One can imagine systems that store only parts of the file on disk with the rest on tertiary storage (some kind of tape).
This would be just like demand paging.
Perhaps NASA does this with their huge datasets.
Caching (as done for example in microprocessors) is also the same as demand paging.
We unify these concepts in the computer architecture course.

Choice of block size

We discussed this before when studying page size.
Current commodity disk characteristics (not for laptops) result in about 15ms to transfer the first byte and 10K bytes per ms for subsequent bytes (if contiguous).
- We will explain the following terms in the I/O chapter.
- Rotation rate is 5400, 7600, or 10,000 RPM (15K just now available).
- Recall that 6000 RPM is 100 rev/sec or one rev per 10ms. So half a rev (the average time for to rotate to a given point) is 5ms.
- Transfer rates around 10MB/sec = 10KB/ms.
- Seek time is around 10ms.
This favors large blocks, 100KB or more.
But the internal fragmentation would be severe since many files are small.
Typical block sizes are 4KB and 8KB.
Unofficial
- Systems that contain multiple block sizes have been tried (i.e., the system uses blocks of size A for some files and blocks of size B for other files).
- Some systems use techniques to try to have consecutive blocks of a given file near each other as well as blocks of ``related'' files (e.g., files in the same directory).

Storing free blocks

There are basically two possibilities

An in-memory bit map.
- One bit per block
- If block size is 4KB = 32K bits, 1 bit per 32K bits
- So 32GB disk (potentially all free) needs 1MB ram.
- Variation is to demand page the bit map. This saves space (RAM) at the cost of I/O.
Linked list with each free block pointing to next.
- Thus you must do a read for each request.
- But reading a free block is a wasted I/O.
- Instead some free blocks contain pointers to other free blocks. This has much less wasted I/O, but is more complicated.
- When read a block of pointers store them in memory.
- See diagram on right.

4.3.5: File System reliability

Bad blocks on disks

Not so much of a problem now. Disks are more reliable and, more importantly, disks take care of the bad blocks themselves. That is, there is no OS support needed to map out bad blocks. But if a block goes bad, the data is lost (not always).

Backups

All modern systems support full and incremental dumps.

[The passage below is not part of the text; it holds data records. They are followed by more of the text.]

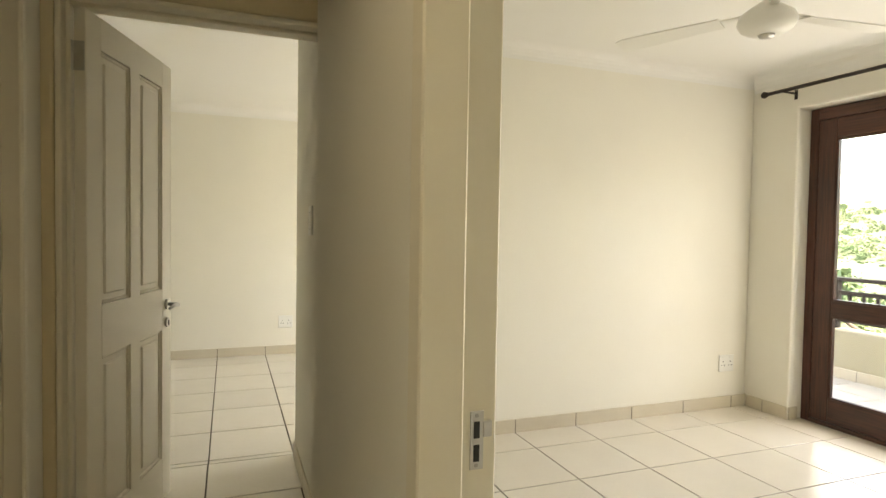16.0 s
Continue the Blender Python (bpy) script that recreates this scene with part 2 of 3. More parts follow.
def solid(name, bm, mat, label="", category="", kind="", group="", bevel=0.0):
    ob = new(name, mesh_of(bm, name, mat))
    if bevel:
        b = ob.modifiers.new("edge", "BEVEL")
        b.width, b.segments, b.limit_method, b.angle_limit = bevel, 3, "ANGLE", radians(50)
    return tagged(ob, label, category, group, kind)


def thing(name, m, label, category, group="", kind=""):
    ob = new(name)
    ob.empty_display_size = 0.1
    ob.matrix_world = m
    return tagged(ob, label, category, group, kind)


def wall(name, axis, d0, d1, u0, u1, z0, z1, holes=(), mat=None, label="", bevel=0.012):
    """An upright slab. axis: the way it runs ('x' or 'y'); d0..d1 its thickness; holes: (u0, u1, z0, z1), right through."""
    us = sorted({u0, u1, *(min(max(h[i], u0), u1) for h in holes for i in (0, 1))})
    zs = sorted({z0, z1, *(min(max(h[i], z0), z1) for h in holes for i in (2, 3))})
    full = {}
    for i in range(len(us) - 1):
        for j in range(len(zs) - 1):
            u, z = (us[i] + us[i + 1]) / 2, (zs[j] + zs[j + 1]) / 2
            full[i, j] = not any(h[0] < u < h[1] and h[2] < z < h[3] for h in holes)
    bm, vs = bmesh.new(), {}

    def v(i, j, s):
        if (i, j, s) not in vs:
            d = (d0, d1)[s]
            vs[i, j, s] = bm.verts.new((us[i], d, zs[j]) if axis == "x" else (d, us[i], zs[j]))
        return vs[i, j, s]
    for (i, j), f in full.items():
        if not f:
            continue
        for s in (0, 1):
            bm.faces.new((v(i, j, s), v(i + 1, j, s), v(i + 1, j + 1, s), v(i, j + 1, s)))
        for (a, b, di, dj) in (((i, j), (i, j + 1), -1, 0), ((i + 1, j), (i + 1, j + 1), 1, 0), ((i, j), (i + 1, j), 0, -1), ((i, j + 1), (i + 1, j + 1), 0, 1)):
            if not full.get((i + di, j + dj)):
                bm.faces.new((v(*a, 0), v(*b, 0), v(*b, 1), v(*a, 1)))
    return solid(name, bm, mat or M_PLASTER, label or "painted plaster wall in pale cream", "wall", "structure", bevel=bevel)


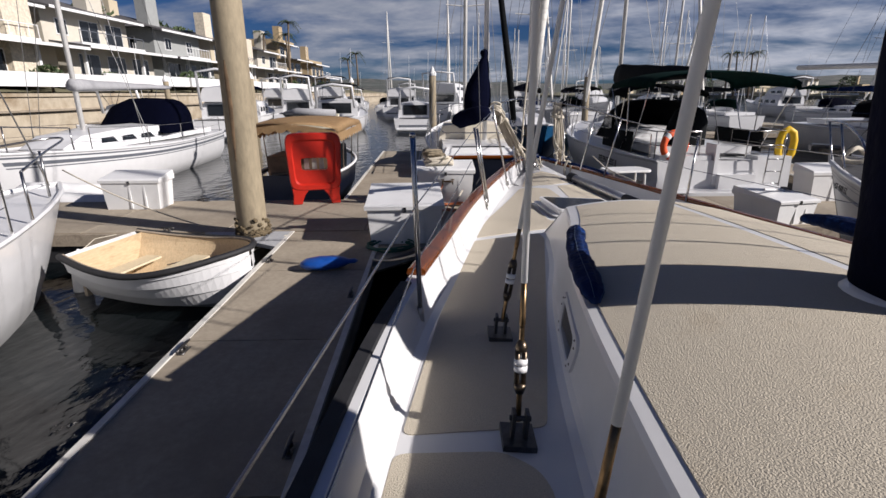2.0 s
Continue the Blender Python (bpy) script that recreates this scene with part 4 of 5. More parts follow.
for sx in (-1, 1):
    part("clear_window", plate(rounded([(0, 0), (0.8, 0.05), (0.7, 0.5), (0.05, 0.55)], 0.08), -0.004, 0.004), M_WINDOW, b2, "clear vinyl window").matrix_basis = axes((sx * 1.372, 4.35, 1.5), (0, 1, 0), (0, 0, 1))
part("transom_step", box(2.9, 0.75, 0.35, (0, -0.25, 0.1), 0.05), M_GEL, b2, "white moulded stern step")
part("transom_step", box(0.9, 0.5, 0.4, (0.3, 0.05, 0.42), 0.05), M_GEL, b2)
part("seat_box", box(1.35, 0.6, 0.85, (-0.95, 0.3, 0.42), 0.09, 0.95), M_GEL, b2, "white moulded helm seat")
part("seat_box", box(0.9, 0.6, 0.82, (1.3, 0.3, 0.42), 0.09, 0.95), M_GEL, b2, "white moulded helm seat")
part("gate_post", box(0.1, 0.5, 1.0, (-0.2, 0.2, 0.55), 0.04), M_GEL, b2)
for sx in (-1, 1):
    bm = tube([(sx * 1.85, 2.2, 1.2), (sx * 1.8, 1.6, 1.85), (sx * 1.65, 0.25, 1.85), (sx * 0.6, 0.1, 1.85), (sx * 0.6, 0.1, 1.2)], 0.016, 8)
    tube([(sx * 1.65, 0.25, 1.85), (sx * 1.65, 0.25, 1.1)], 0.016, 8, bm=bm)
    tube([(sx * 1.8, 1.6, 1.5), (sx * 1.65, 0.25, 1.5), (sx * 0.6, 0.1, 1.5)], 0.012, 8, bm=bm)
    part("stern_rail", bm, M_STEEL, b2, smooth=True)
bm = tube([(0.95, -0.2, 0.35), (0.95, -0.25, 1.5), (1.2, -0.25, 1.55), (1.35, -0.25, 1.5), (1.35, -0.2, 0.35)], 0.016, 8)
for z in (0.6, 0.9, 1.2):
    tube([(0.95, -0.22, z), (1.35, -0.22, z)], 0.014, 6, bm=bm)
part("stern_ladder", bm, M_STEEL, b2, "steel stern ladder", smooth=True)
lettering("RELENTLESS II", 0.26, M_LETTER, b2, axes((-1.93, 3.7, 0.72), (0, -1, 0), (0, 0, 1)), "boat_name")

ring_buoy = thing("lifebuoy", on_dock(9.68, 4.1) @ pose(-1.25, 0.08, 1.52, 0, 0, 12), "orange and white lifebuoy hung on a stern rail", "lifebuoy")
for k in range(8):
    a0 = 2 * math.pi * k / 8
    n = 10
    wide = 2 * math.pi / 8
    lo, hi = (a0 - wide * 0.82, a0 + wide * 0.82) if k % 2 == 0 else (a0 - wide * 0.2, a0 + wide * 0.2)
    pts = [(0.31 * math.cos(lo + (hi - lo) * j / n), 0, 0.31 * math.sin(lo + (hi - lo) * j / n)) for j in range(n + 1)]
    part("segment" if k % 2 == 0 else "band", tube(pts, 0.085 if k % 2 == 0 else 0.088, 10), M_ORANGE if k % 2 == 0 else M_BOX, ring_buoy, "orange foam ring" if k % 2 == 0 else "white band", smooth=True)
horseshoe = thing("horseshoe_buoy", on_dock(9.68, 4.1) @ pose(1.72, 0.3, 1.5, 0, 0, -8), "yellow vinyl horseshoe buoy on a stern rail", "lifebuoy")
part("body", tube([(-0.1, 0, -0.36), (-0.16, 0, -0.2), (-0.17, 0, 0.1), (-0.12, 0, 0.3), (0, 0, 0.38), (0.12, 0, 0.3), (0.17, 0, 0.1), (0.16, 0, -0.2), (0.1, 0, -0.36)], 0.088, 12), M_YELLOW, horseshoe, smooth=True)

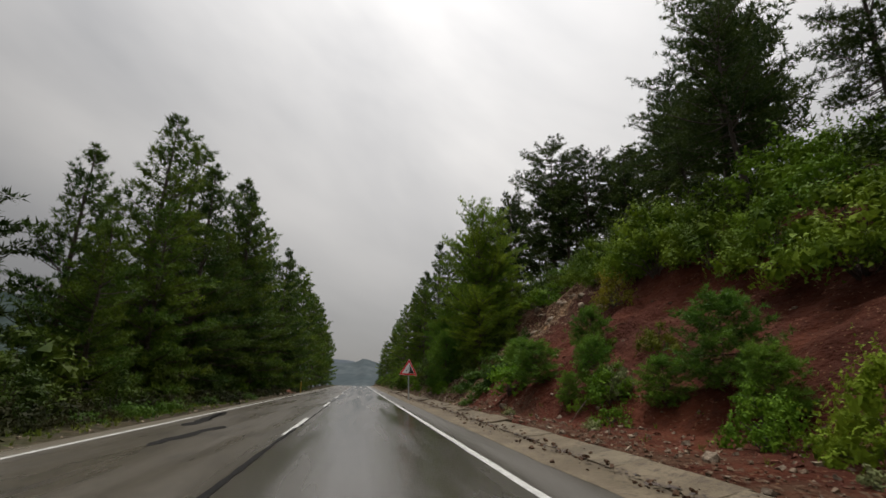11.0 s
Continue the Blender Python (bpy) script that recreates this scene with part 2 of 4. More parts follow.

A level 0 dump is a called a full dump (i.e., dumps everything).
A level n dump (n>0) is called an incremental dump and the standard unix utility dumps all files that have changed since the previous level n-1 dump.
Other dump utilities dump all files that have changed since the last level n dump.
Keep on the disk the dates of the most recent level i dumps for all i. In Unix this is traditionally in /etc/dumpdates.
What about the nodump attribute?
- Default policy (for Linux at least) is to dump such files anyway when doing a full dump, but not dump them for incremental dumps.
- Another way to say this is the nodump attribute is honored for level n dumps if n>1.
- The dump command has an option to override the default policy (can specify k so that nodump is honored for level n dumps if n>k).